After a day of skiing, hiking, or even just taking in the sights, nothing hits the spot like a cold one. Bariloche has no shortage of craft beer taps and breweries, so if cerveza is your thing, you can visit as many as your vacation time allows. If you only have time for one, enjoy a pinta at Cervecería Patagonia. Not only is the beer (and food) great, but the view is arguably the most attractive aspect of this microbrewery, so be sure to get there during the day; it’s a great lunch spot!

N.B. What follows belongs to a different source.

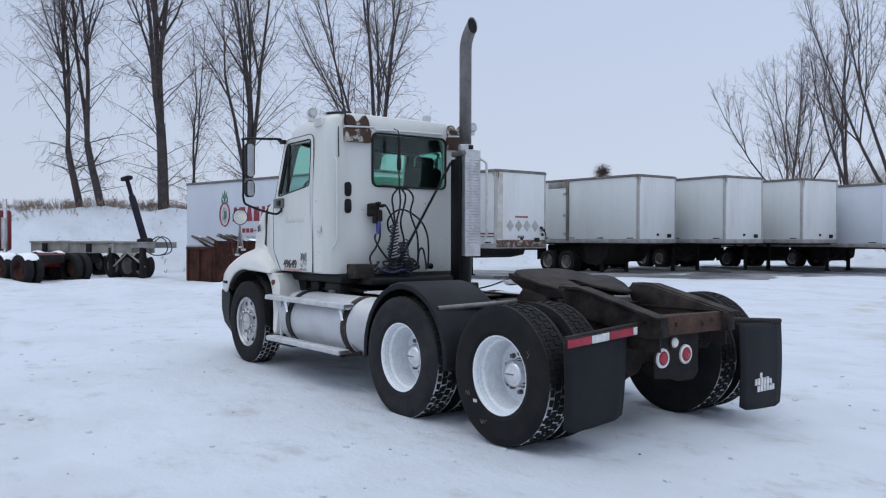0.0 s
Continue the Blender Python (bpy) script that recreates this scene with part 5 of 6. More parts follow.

Mountains, lakes, chocolate, beer…what’s not to love about this Patagonian town? Maybe the Hitler conspiracy theories, but that’s beside the point. Bariloche should be high up on your list of places to visit in Argentina, which is saying quite a lot considering how much there is to see in this massive and beautiful country.
Now that you have read about some of the best places to visit and are ready to plan your trip to Bariloche, I recommend checking out Bariloche.org for a list of good travel agencies. Another great resource is the office of tourism located in the civic center. Here they can provide you with recommendations on things to do and tour guide agencies. We did not book our excursions in advance, but were still able to find many spots available.
Tip: If you’re staying in a homestay or a student residence in Buenos Aires and use a Sube card, bring it with you to Bariloche! They work with the colectivos there, too. The colectivos are an extremely easy and economical way to get around in town.